Sorting through cartridge cases; they were full of dirt and black powder

 

Fun with foam

 

     The cataloging process can take up a lot of time due to all of the information I have to include.  We use a software called Rediscovery to catalogue all artifacts where we include information about object such, a detailed description, condition report, as well as using extensive nomenclature to identify the objects.  In addition to this massive project, I’ve also been conducting weekly housekeeping in all the historic buildings as well as monthly environmental monitoring and integrated pest management which means replacing nasty bug traps. 

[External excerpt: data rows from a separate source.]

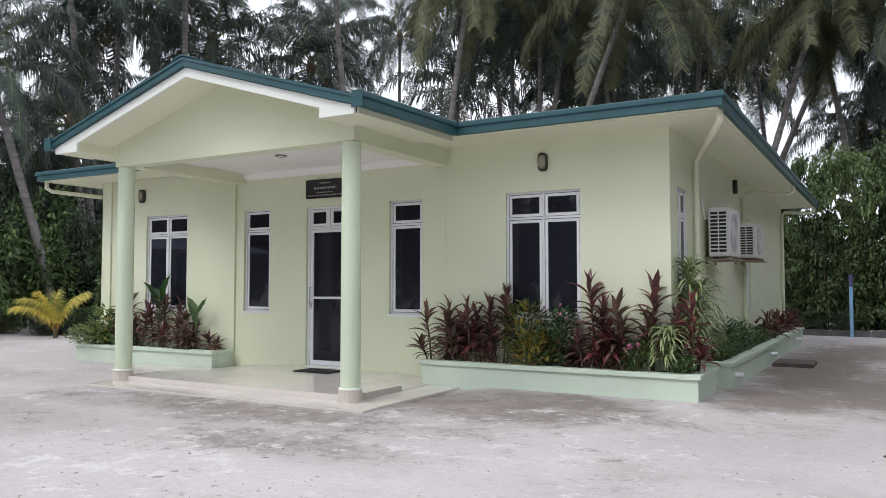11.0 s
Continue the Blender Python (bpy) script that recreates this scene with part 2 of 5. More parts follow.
def ground_mat():
    m = mat("pale_coral_sand_ground", (0.518, 0.472, 0.466), 0.92, var=0.08, scale=0.5, fine=16, bump=0.3, dark=(0.412, 0.378, 0.376))
    n, l = m.node_tree.nodes, m.node_tree.links
    b = n["Principled BSDF"]
    base = b.inputs["Base Color"].links[0].from_socket
    co = n["Texture Coordinate"].outputs["Object"]

    def grain(scale, stretch=(1, 1, 1), detail=8, rough=0.7):
        mp = n.new("ShaderNodeMapping")
        mp.inputs["Scale"].default_value = stretch
        mp.inputs["Rotation"].default_value = (0, 0, 0.5)
        t = n.new("ShaderNodeTexNoise")
        t.inputs["Scale"].default_value, t.inputs["Detail"].default_value, t.inputs["Roughness"].default_value = scale, detail, rough
        l.new(co, mp.inputs["Vector"])
        l.new(mp.outputs[0], t.inputs["Vector"])
        return t.outputs["Fac"]

    def spread(value, lo, hi, amount=1.0):
        r = n.new("ShaderNodeMapRange")
        r.inputs["From Min"].default_value, r.inputs["From Max"].default_value, r.inputs["To Max"].default_value = lo, hi, amount
        l.new(value, r.inputs["Value"])
        return r.outputs[0]

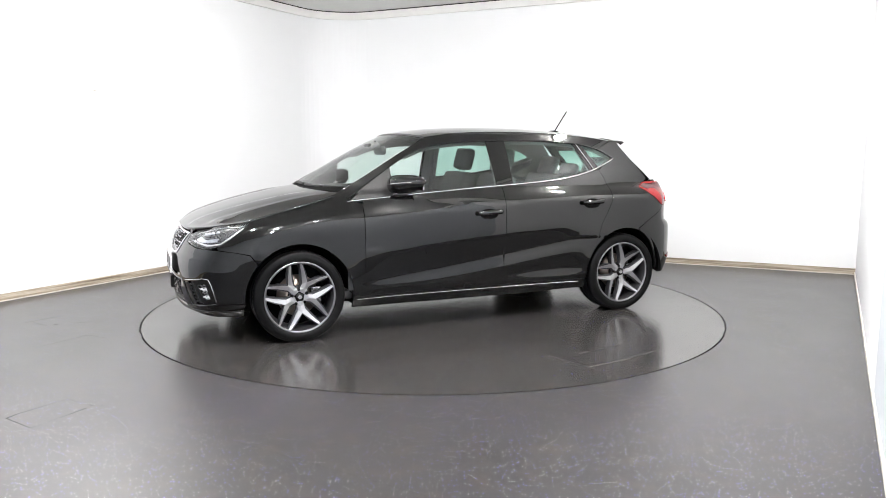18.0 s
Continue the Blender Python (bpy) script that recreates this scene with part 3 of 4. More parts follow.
# fog lamp pockets
for sgn in (1, -1):
    mir = sgn < 0
    panel("fog_insert", nosepts([(0.45, 0.41), (0.73, 0.445), (0.78, 0.275), (0.57, 0.25)]), body, PLASTIC, bumper, off=-0.03, thick=0, mirror=mir)
    panel("side_wedge", nosepts([(0.472, 0.402), (0.535, 0.408), (0.625, 0.268), (0.590, 0.262)]), body, PAINT, bumper, off=-0.006, thick=0.02, mirror=mir, label="gloss black bumper wedge")
    for k in range(6):
        z0 = 0.395 - 0.021 * k
        y0 = 0.548 + 0.0136 * k
        tube("rib", body(s_front(np.linspace(y0, y0 + 0.075, 6)) * 1.0, np.full(6, z0) - 0.002, -0.020) * (1, sgn, 1), 0.006, PLASTIC, bumper)
    panel("fog_frame", nosepts([(0.60, 0.416), (0.712, 0.432), (0.732, 0.42), (0.768, 0.288), (0.70, 0.272), (0.66, 0.30)]), body, GLOSS, bumper,
          holes=(nosepts([(0.640, 0.400), (0.703, 0.412), (0.716, 0.402), (0.742, 0.315), (0.715, 0.305), (0.69, 0.312)]),), off=-0.008, thick=0.02, mirror=mir, step=0.02, edge=0.01)
    fog = panel("fog_lamp", nosepts([(0.640, 0.402), (0.703, 0.414), (0.718, 0.402), (0.744, 0.313), (0.715, 0.303), (0.688, 0.31)]), body, REFLECTOR, bumper, off=-0.022, thick=0, mirror=mir, step=0.02, edge=0.01)
    for k in range(4):
        zz = 0.395 - 0.024 * k
        tube("facet", body(s_front(np.linspace(0.655 + 0.012 * k, 0.715 + 0.007 * k, 5)), np.full(5, zz) + np.array([0, .006, -.004, .006, 0]), -0.016) * (1, sgn, 1), 0.007, CLEAR if k % 2 else LAMP_GREY, fog)
    line = nosepts([(0.43, 0.412), (0.52, 0.419), (0.62, 0.431), (0.70, 0.445), (0.738, 0.443), (0.752, 0.41), (0.776, 0.30)])
    tube("fog_trim", body(np.array([p[0] for p in line]), np.array([p[1] for p in line]), 0.0) * (1, sgn, 1), 0.0032, SATIN, bumper)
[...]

     Because I live on the grounds of the park, the commute to work doesn’t take all that long and during the evenings, I walk along the trails of the park. I’ve seen some extraordinarily beautiful sunset skylines here at APCO. We get lots of random thunderstorms in the late afternoons and evenings which has resulted in spectacular sunsets and rainbows. Sometimes on the trails I’d see some interesting wildlife. When the storms come through, thousands of frogs appear and make so much noise. There’s this one type of frog I see that’s smaller than my fingertips! Last week while walking on the trail, I even saw a black bear! I was really scared when I saw it, but it was also scared of me and immediately ran back into the woods.

 

 

     Now that I’m wrapping up my time here at the Appomattox Court House, I can now say that I’ve had a really great time working here! I have been successful in expanding on my skills as well as acquiring some new skills along the way.  One of my biggest takeaways from this position is that everything in the federal government moves at a snail’s pace and from this and my patience heavily improved as a result.  I’ve also realized that the history and the collections at each of the parks are going to be very niche and strictly pertain to that park.  This has been another important takeaway because I have never had much of an interest in US history, so I’d likely get bored very quickly if I choose to work for the NPS long term in the future.  As a result, this position has greatly helped me reevaluate my career aspirations. Despite not finding the work particularly interesting, this doesn’t mean I didn’t like working here. I have had an incredible time and I will certainly miss it here, especially my supervisor, Ann.  She’s one of the coolest and sweetest people I’ve ever met and she made our work environment feel welcoming to everyone. I will miss her greatly. I also would like to give a shout out to my ACE coordinator, Samira, who was also awesome to work with.  She was always there to answer my inane questions and furthered fueled my enthusiasm for the nerdy museum work I greatly enjoy.